TASK DIRECTIONS: Copy each line of the material below that includes the string "Blender".

RECORDS FOR THIS EXERCISE:
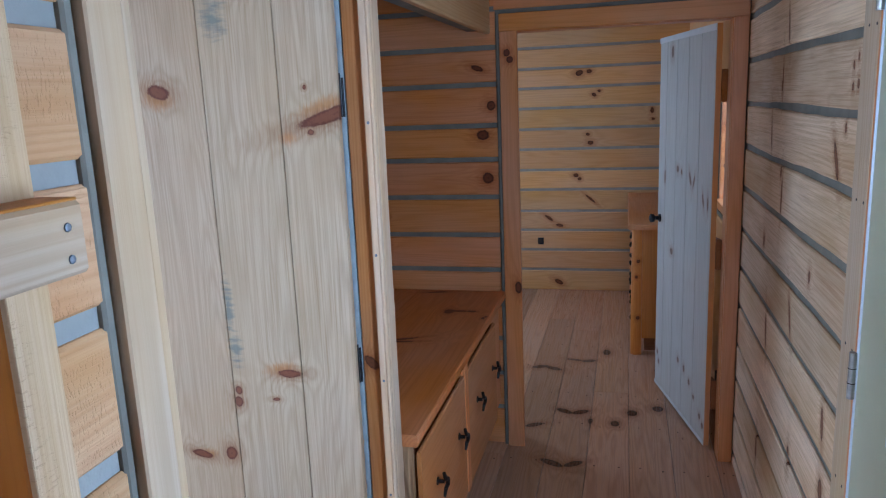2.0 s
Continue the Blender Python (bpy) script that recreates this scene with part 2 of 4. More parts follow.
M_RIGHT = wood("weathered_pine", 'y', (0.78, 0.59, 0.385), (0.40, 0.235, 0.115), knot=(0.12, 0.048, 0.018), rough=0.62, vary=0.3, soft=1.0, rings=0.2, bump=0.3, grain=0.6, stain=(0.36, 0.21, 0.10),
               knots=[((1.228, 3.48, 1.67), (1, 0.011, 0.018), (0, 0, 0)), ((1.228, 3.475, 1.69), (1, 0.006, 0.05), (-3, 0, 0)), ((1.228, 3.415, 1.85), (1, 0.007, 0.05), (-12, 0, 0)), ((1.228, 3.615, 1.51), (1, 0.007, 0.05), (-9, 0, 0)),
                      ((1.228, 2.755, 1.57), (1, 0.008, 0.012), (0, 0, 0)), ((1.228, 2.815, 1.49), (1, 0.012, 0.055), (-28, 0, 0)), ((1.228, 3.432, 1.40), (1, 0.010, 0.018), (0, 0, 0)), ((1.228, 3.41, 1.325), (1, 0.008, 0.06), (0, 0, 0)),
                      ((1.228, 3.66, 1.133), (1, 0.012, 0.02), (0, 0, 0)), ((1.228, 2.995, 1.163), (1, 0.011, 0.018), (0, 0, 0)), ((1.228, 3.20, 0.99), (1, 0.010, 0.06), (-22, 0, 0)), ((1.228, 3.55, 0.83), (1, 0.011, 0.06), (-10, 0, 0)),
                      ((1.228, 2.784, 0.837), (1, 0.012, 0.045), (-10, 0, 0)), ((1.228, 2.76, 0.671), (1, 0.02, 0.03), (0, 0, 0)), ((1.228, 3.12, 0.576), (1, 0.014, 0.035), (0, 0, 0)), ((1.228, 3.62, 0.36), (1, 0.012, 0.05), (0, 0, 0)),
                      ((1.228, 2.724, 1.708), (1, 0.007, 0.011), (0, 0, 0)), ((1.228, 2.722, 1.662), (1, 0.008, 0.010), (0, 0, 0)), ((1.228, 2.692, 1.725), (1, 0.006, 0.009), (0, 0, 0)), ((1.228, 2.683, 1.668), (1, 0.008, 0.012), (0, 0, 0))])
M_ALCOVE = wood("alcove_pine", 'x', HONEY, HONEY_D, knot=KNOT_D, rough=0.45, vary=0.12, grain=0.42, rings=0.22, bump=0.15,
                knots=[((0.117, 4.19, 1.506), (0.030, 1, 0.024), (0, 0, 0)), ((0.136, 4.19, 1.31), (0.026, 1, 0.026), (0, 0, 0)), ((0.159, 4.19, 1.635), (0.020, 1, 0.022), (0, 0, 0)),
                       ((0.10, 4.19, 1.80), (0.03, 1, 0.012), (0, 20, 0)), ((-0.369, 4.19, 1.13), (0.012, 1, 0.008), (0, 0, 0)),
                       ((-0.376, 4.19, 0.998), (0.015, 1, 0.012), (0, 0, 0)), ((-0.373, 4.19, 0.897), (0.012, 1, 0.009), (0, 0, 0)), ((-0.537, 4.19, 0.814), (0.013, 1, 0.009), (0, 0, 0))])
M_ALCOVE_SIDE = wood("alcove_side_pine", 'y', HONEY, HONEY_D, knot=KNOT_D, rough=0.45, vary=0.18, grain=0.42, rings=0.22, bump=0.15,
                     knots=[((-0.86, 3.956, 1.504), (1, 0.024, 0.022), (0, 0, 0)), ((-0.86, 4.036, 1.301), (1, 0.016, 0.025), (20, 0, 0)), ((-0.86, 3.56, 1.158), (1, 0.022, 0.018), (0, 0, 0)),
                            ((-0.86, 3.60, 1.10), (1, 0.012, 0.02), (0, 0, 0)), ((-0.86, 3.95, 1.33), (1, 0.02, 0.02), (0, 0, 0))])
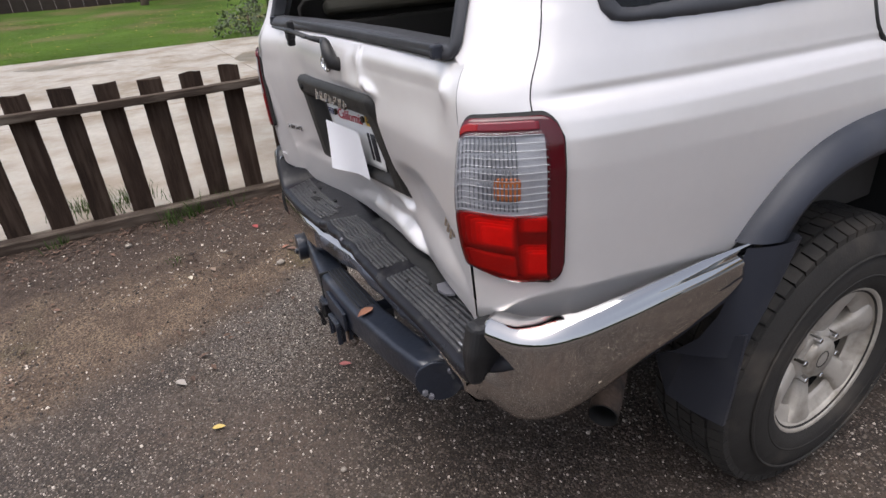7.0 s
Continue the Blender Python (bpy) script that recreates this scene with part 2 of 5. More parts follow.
--
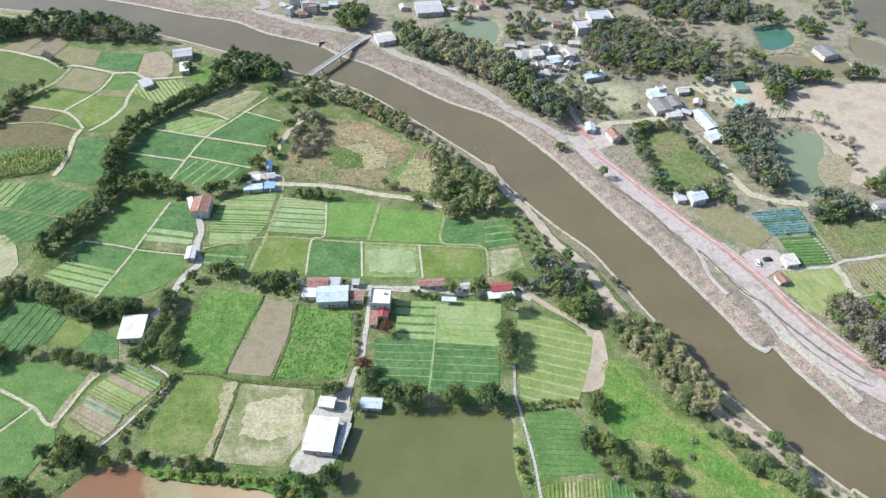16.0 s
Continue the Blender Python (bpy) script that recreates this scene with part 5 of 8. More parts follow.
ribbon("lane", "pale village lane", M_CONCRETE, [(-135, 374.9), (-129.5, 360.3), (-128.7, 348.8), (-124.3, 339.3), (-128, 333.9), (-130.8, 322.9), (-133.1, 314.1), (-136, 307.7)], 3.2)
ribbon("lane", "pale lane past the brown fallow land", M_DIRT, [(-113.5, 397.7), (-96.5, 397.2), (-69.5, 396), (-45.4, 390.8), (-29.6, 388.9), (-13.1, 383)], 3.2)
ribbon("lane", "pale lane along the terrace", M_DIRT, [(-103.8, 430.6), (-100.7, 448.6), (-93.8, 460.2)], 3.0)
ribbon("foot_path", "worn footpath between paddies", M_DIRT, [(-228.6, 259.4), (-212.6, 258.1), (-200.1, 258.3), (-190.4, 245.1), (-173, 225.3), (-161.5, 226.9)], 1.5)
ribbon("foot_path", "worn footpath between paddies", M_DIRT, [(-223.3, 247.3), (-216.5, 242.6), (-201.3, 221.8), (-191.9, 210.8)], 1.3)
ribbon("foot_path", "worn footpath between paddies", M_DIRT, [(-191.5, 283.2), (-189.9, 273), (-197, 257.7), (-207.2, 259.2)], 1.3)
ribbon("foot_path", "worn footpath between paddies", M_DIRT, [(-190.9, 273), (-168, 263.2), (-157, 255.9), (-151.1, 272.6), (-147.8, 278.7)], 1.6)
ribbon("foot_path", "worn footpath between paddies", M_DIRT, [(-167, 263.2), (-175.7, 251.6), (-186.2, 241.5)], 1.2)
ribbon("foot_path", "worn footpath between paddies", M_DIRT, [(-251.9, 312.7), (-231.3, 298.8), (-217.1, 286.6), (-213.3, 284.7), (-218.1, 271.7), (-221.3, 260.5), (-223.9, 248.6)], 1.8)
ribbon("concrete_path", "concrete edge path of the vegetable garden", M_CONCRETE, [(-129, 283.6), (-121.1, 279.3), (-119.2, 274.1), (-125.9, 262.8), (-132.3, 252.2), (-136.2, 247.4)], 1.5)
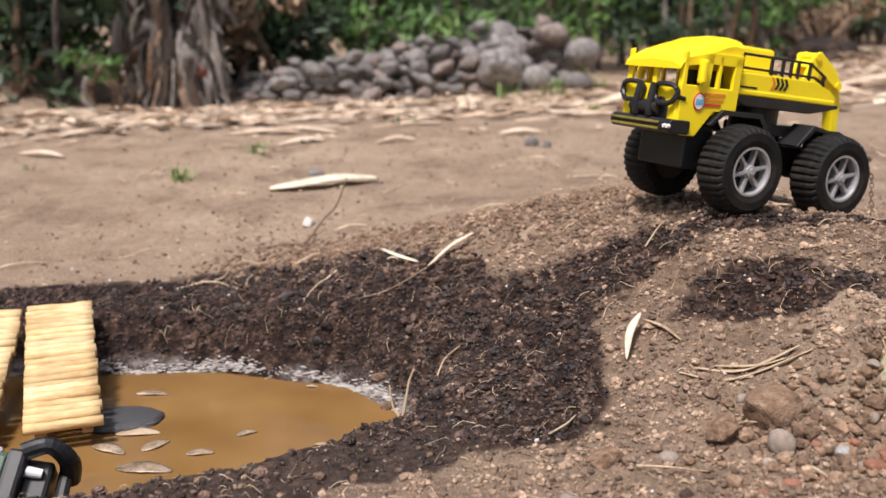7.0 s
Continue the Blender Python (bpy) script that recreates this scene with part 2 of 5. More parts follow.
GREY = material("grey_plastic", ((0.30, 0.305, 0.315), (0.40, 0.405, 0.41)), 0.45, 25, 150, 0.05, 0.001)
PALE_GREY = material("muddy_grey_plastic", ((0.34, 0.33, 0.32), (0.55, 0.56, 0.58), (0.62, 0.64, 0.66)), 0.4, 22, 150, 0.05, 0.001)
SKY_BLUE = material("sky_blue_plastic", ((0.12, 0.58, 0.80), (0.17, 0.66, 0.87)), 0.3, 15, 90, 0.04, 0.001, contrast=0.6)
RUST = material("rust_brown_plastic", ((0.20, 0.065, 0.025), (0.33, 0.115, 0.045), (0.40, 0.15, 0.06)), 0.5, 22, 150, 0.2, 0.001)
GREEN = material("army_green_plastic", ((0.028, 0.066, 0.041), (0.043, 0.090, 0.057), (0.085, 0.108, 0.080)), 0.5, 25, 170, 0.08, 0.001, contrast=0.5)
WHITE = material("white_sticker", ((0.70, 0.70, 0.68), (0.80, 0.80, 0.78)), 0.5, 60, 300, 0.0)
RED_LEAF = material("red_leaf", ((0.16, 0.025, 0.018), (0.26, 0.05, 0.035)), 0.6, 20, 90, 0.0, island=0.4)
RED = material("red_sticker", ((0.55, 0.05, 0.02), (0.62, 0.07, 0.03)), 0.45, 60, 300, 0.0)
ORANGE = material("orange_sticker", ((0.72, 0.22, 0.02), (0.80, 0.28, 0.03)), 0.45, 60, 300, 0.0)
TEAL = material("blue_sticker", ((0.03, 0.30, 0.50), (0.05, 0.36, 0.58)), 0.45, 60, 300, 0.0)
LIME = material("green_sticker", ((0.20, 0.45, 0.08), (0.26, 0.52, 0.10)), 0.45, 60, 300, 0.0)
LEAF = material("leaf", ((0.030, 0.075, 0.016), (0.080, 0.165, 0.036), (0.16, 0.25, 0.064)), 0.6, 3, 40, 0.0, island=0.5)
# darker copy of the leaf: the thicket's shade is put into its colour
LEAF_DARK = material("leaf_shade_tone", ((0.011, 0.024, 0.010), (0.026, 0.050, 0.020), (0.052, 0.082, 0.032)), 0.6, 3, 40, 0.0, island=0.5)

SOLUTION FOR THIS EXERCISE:
Continue the Blender Python (bpy) script that recreates this scene with part 2 of 4. More parts follow.
Continue the Blender Python (bpy) script that recreates this scene with part 2 of 5. More parts follow.
Continue the Blender Python (bpy) script that recreates this scene with part 5 of 8. More parts follow.
Continue the Blender Python (bpy) script that recreates this scene with part 2 of 5. More parts follow.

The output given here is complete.